MBTA OFFICIALS are beginning to assume that ridership will not rise much above current levels, an assumption sharply criticized by the head of the Greater Boston Chamber of Commerce who is a former T general manager himself.

The MBTA for a long time has taken a Goldilocks approach to ridership for more than a year, assembling forecasts that could be viewed as optimistic, middle-of-the-road, and pessimistic.

At various times, ridership has matched up with each of the forecasts but settled into somewhere between middle-of-the-road and pessimistic.

At a subcommittee meeting of the MBTA board on Thursday, T officials rolled out a new forecast based on recent trends that is slightly lower than the earlier pessimistic forecast. Instead of fare revenue of $444 million in fiscal 2024 under the most pessimistic forecast, the T now projects revenue of $418 million.

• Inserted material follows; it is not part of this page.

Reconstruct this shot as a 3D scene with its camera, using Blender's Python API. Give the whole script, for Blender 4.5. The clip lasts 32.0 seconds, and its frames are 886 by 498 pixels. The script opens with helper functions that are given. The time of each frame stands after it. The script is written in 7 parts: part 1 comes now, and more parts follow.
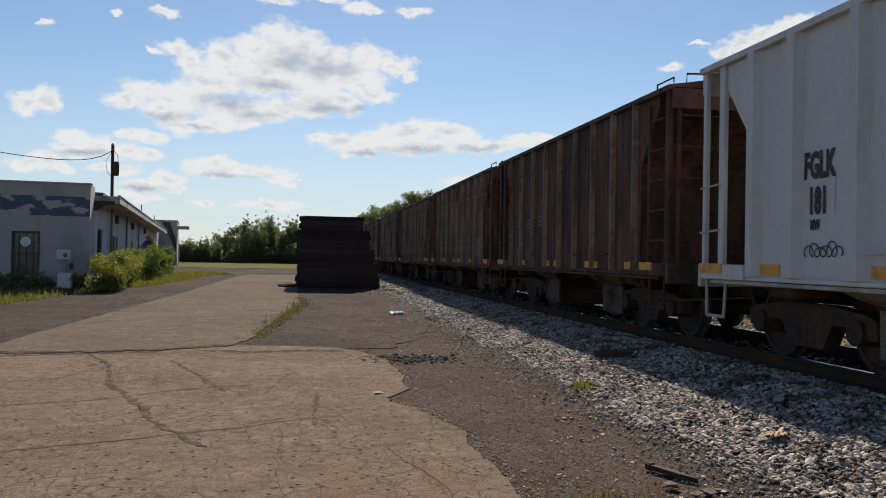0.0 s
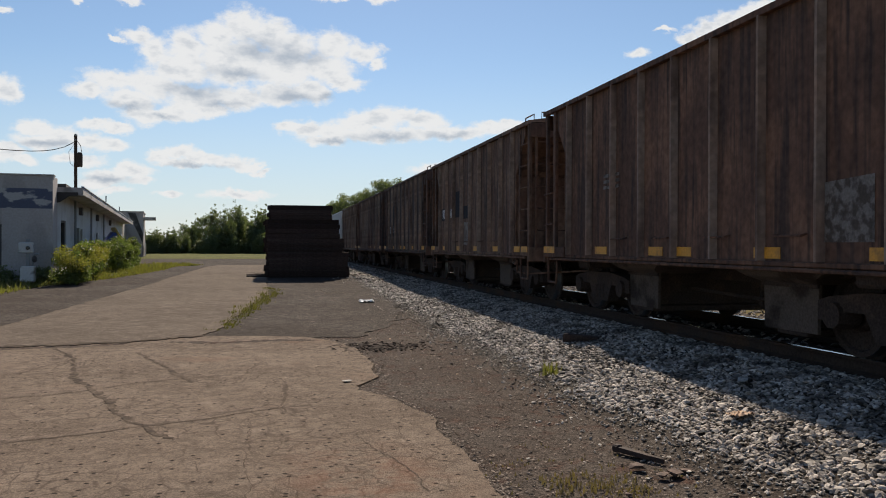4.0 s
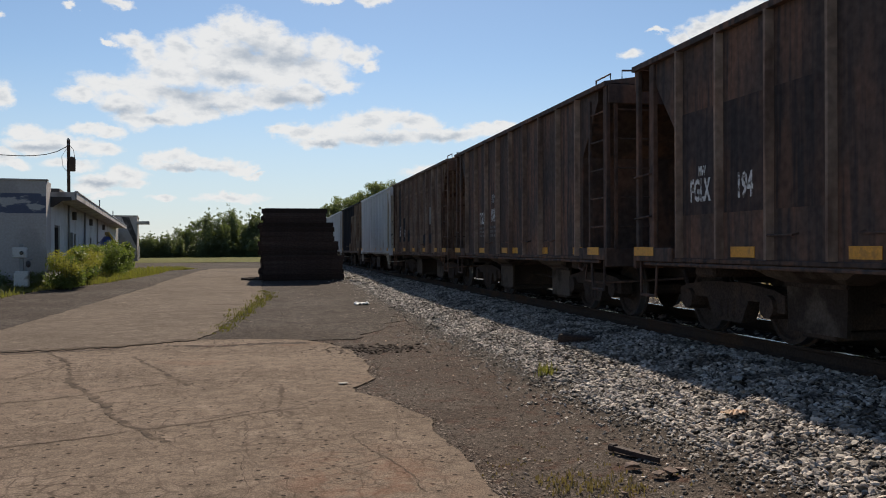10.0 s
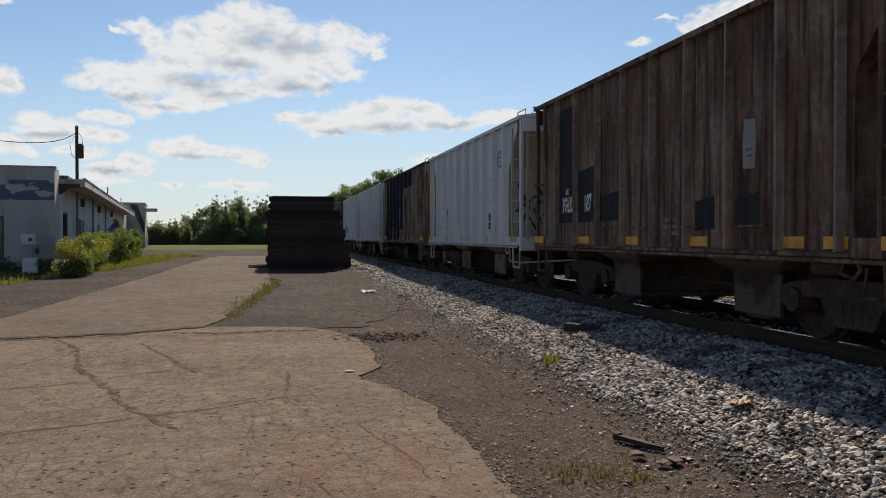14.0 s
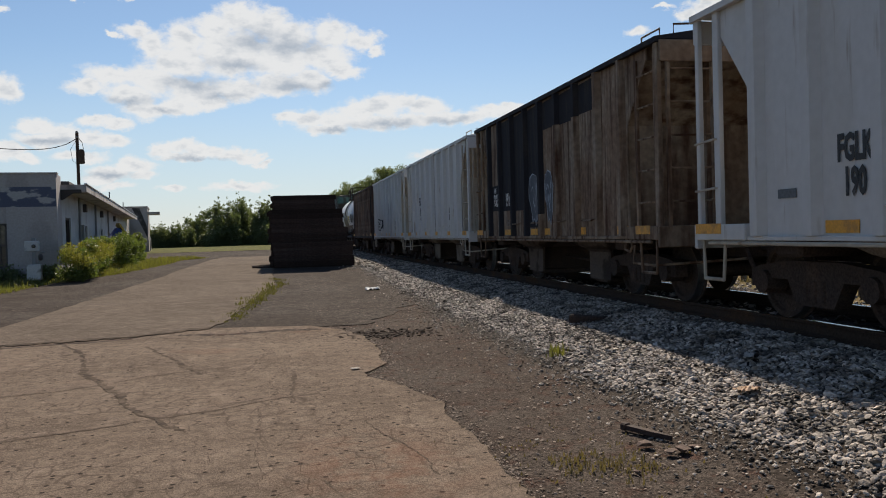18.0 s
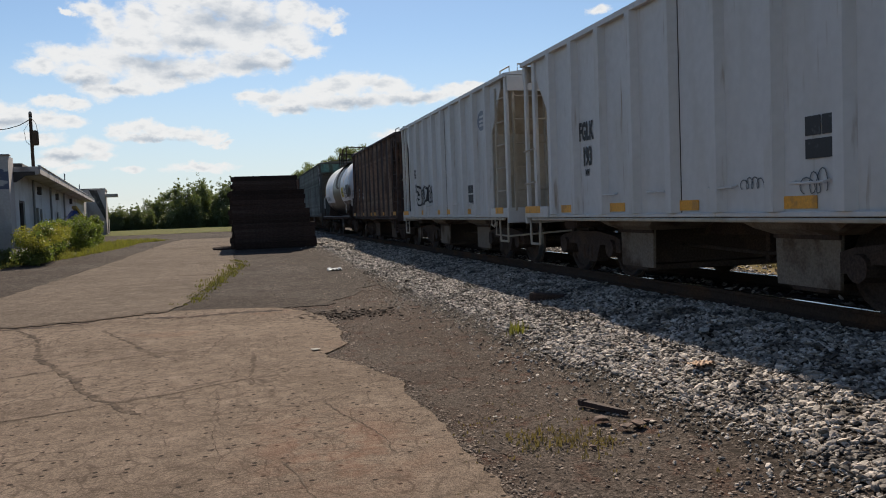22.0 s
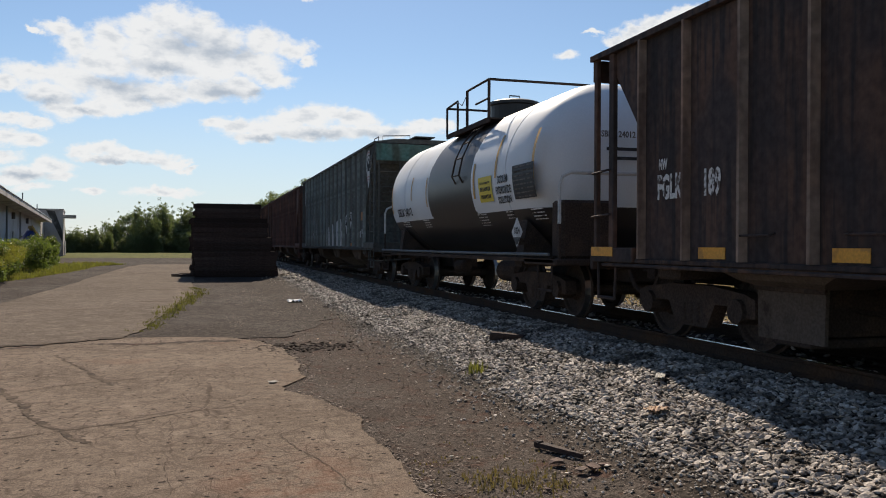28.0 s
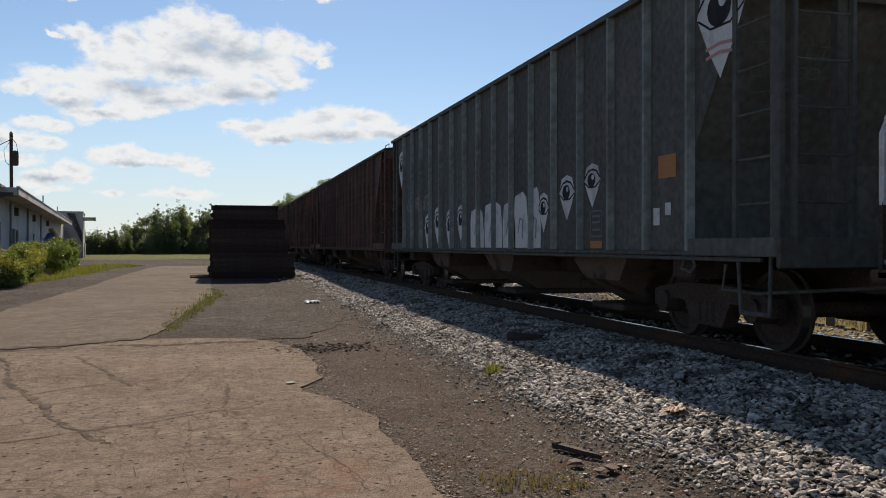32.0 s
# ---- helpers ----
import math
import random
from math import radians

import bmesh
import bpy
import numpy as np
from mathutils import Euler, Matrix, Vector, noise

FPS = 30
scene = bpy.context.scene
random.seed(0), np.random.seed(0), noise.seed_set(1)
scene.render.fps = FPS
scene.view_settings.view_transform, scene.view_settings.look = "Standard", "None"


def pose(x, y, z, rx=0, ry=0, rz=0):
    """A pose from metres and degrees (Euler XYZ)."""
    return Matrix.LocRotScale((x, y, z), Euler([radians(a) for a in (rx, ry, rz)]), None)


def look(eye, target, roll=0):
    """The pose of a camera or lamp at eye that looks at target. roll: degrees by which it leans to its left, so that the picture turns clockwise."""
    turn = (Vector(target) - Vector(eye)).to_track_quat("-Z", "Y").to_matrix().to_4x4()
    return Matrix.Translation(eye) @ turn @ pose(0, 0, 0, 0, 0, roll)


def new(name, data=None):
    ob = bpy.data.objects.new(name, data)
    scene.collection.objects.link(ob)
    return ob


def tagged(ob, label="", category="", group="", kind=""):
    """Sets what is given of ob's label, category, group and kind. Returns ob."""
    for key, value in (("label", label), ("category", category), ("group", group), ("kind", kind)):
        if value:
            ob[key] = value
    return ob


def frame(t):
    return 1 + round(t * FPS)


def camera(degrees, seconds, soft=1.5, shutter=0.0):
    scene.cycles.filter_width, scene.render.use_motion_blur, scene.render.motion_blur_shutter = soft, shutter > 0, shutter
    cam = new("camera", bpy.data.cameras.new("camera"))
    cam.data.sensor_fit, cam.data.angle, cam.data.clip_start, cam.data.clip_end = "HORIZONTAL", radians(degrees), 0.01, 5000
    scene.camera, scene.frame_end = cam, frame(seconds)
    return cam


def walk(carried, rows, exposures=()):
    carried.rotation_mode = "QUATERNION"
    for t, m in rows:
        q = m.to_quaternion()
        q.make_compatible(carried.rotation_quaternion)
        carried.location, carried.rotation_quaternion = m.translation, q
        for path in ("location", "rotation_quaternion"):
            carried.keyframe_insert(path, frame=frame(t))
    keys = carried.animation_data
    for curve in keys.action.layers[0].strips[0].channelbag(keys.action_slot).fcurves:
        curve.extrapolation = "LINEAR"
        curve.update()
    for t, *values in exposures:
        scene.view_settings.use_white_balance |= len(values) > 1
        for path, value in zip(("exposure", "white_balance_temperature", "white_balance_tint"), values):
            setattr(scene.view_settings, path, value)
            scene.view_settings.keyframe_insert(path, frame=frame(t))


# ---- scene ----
cam = camera(56.0, 32.0, 1.0)
walk(cam, [
    (0, pose(-0.033, 0.027, 1.634, 90.64, -1.02, -9.73)),
    (0.5, pose(-0.037, 0.030, 1.633, 90.70, -1.09, -10.15)),
    (1, pose(-0.017, 0.036, 1.635, 90.67, -0.79, -10.44)),
    (1.5, pose(0.015, 0.055, 1.625, 90.15, -0.04, -11.94)),
    (2, pose(0.018, 0.055, 1.628, 89.70, 0.09, -12.05)),
    (2.5, pose(0.011, 0.057, 1.619, 89.31, -0.04, -11.49)),
    (3, pose(0.007, 0.046, 1.616, 89.22, 0.16, -12.06)),
    (3.5, pose(0.006, 0.038, 1.623, 89.59, -0.09, -11.89)),
    (5.5, pose(-0.018, 0.020, 1.630, 90.05, -0.47, -11.69)),
    (6, pose(-0.022, 0.017, 1.628, 90.31, -0.72, -11.49)),
    (6.5, pose(-0.018, 0.018, 1.625, 90.41, -0.76, -11.28)),
    (7, pose(-0.019, 0.021, 1.627, 90.41, -0.70, -11.70)),
    (7.5, pose(-0.017, 0.020, 1.621, 90.43, -0.61, -11.94)),
    (8, pose(-0.024, 0.005, 1.625, 90.39, -0.59, -11.87)),
    (8.5, pose(-0.022, -0.004, 1.626, 90.28, -0.34, -11.93)),
    (9, pose(-0.018, -0.001, 1.624, 90.31, -0.01, -11.96)),
    (9.5, pose(-0.015, 0.001, 1.632, 90.29, 0.08, -12.19)),
    (10, pose(-0.009, 0.005, 1.625, 89.94, 0.21, -12.14)),
    (10.5, pose(-0.005, 0.015, 1.623, 89.60, 0.19, -12.11)),
    (11, pose(-0.009, 0.017, 1.623, 89.35, -0.00, -12.08)),
    (11.5, pose(-0.018, 0.011, 1.624, 89.28, -0.25, -11.96)),
    (12, pose(-0.031, 0.002, 1.626, 89.29, -0.60, -11.77)),
    (12.5, pose(-0.021, 0.004, 1.626, 89.24, -0.63, -11.89)),
    (13, pose(-0.016, -0.001, 1.626, 89.17, -0.50, -11.90)),
    (13.5, pose(-0.014, -0.008, 1.630, 89.18, -0.40, -11.90)),
    (14, pose(-0.002, -0.005, 1.628, 89.14, -0.03, -11.65)),
    (14.5, pose(0.001, 0.002, 1.622, 89.20, 0.38, -11.59)),
    (16.5, pose(-0.002, -0.015, 1.628, 89.26, 1.01, -11.50)),
    (17, pose(0.004, 0.007, 1.625, 89.35, 1.05, -11.37)),
    (17.5, pose(0.003, -0.006, 1.626, 89.08, 1.32, -11.50)),
    (18, pose(0.012, 0.011, 1.624, 88.81, 1.60, -11.45)),
    (18.5, pose(0.007, -0.000, 1.622, 88.86, 1.44, -11.45)),
    (19, pose(-0.008, -0.010, 1.631, 89.21, 0.42, -10.57)),
    (19.5, pose(-0.015, -0.002, 1.632, 89.67, 0.32, -10.14)),
    (20, pose(-0.007, 0.004, 1.633, 90.19, 0.49, -10.55)),
    (20.5, pose(0.014, 0.006, 1.642, 90.56, 0.65, -11.87)),
    (21, pose(0.058, 0.017, 1.626, 89.67, 1.22, -13.49)),
    (21.5, pose(0.074, 0.007, 1.620, 87.97, 2.40, -14.49)),
    (22, pose(0.070, 0.012, 1.617, 87.34, 2.10, -13.92)),
    (22.5, pose(0.060, 0.018, 1.619, 87.30, 1.13, -14.02)),
    (23, pose(0.049, -0.013, 1.620, 87.81, 0.18, -14.76)),
    (23.5, pose(0.040, -0.023, 1.630, 89.15, -0.33, -15.12)),
    (24, pose(0.039, -0.029, 1.635, 89.69, -0.53, -15.27)),
    (24.5, pose(0.040, -0.022, 1.633, 90.09, -0.90, -17.29)),
    (25, pose(0.058, -0.023, 1.635, 90.07, -0.74, -18.79)),
    (25.5, pose(0.053, -0.021, 1.638, 89.61, -0.28, -17.62)),
    (26, pose(0.049, -0.021, 1.630, 89.34, -0.54, -16.97)),
    (26.5, pose(0.047, -0.028, 1.637, 89.65, -0.21, -16.79)),
    (28.5, pose(0.034, -0.038, 1.641, 89.84, -0.38, -16.33)),
    (29, pose(0.022, -0.043, 1.644, 90.47, -0.58, -16.21)),
    (29.5, pose(0.024, -0.038, 1.634, 90.71, -0.72, -15.93)),
    (30, pose(0.034, -0.038, 1.637, 90.56, -0.54, -15.84)),
    (30.5, pose(0.032, -0.038, 1.637, 90.31, -0.38, -15.74)),
    (31, pose(0.037, -0.031, 1.636, 90.06, -0.24, -15.46)),
    (31.5, pose(0.041, -0.026, 1.635, 89.76, 0.01, -15.46)),
    (32, pose(0.046, -0.026, 1.639, 89.78, 0.00, -15.32)),
], exposures=[(0, 0.37), (16, 0.35), (18, 0.33), (20.5, 0.35), (22, 0.42), (23.5, 0.56), (26, 0.62), (28.3, 0.4), (29, 0.35), (30, 0.42), (31, 0.42), (32, 0.44)])
RAIL = 0.555        # height of the rail heads
TRACK = 6.43        # x of the track's centre line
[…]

Mary Ann O’Hara, the T’s chief financial officer, called the new, lower figure the “new normal of ridership.”

Overall, the new normal assumes ridership will reach 67 percent of pre-pandemic ridership in fiscal 2024, which begins in July. By mode, the breakdown is 56 percent for ferry, 63 percent for subway, 73 percent for bus, and 74 percent for commuter rail. Those ridership levels are all higher than actual ridership in the last half of 2022.

O’Hara asked for the board’s guidance on what ridership forecast to use. There was no consensus, but MBTA board chair Betsy Taylor thought the most pessimistic assumption was on target.

“I personally think where we are is the new normal,” she said. Other board members were less definitive.

James Rooney, the president and CEO of the Greater Boston Chamber of Commerce, took issue with that assumption, arguing it undercuts the state’s ability to solve such problems as congestion housing, climate change, and economic equity.

“The latest comment from the T board chair that reduced ridership levels is the ‘new normal’ is disappointing and frustrating,” Rooney said in a statement. “A successful business or government agency culture is built on resilience, agility, and optimism – not despair to current challenges. Instead of being a victim, the leaders at the MBTA need to offer ridership goals, a strategy, and strong results. The people of the Commonwealth – the T’s riders – and the T’s workforce deserve inspirational leadership and a safe, reliable, and accessible MBTA.”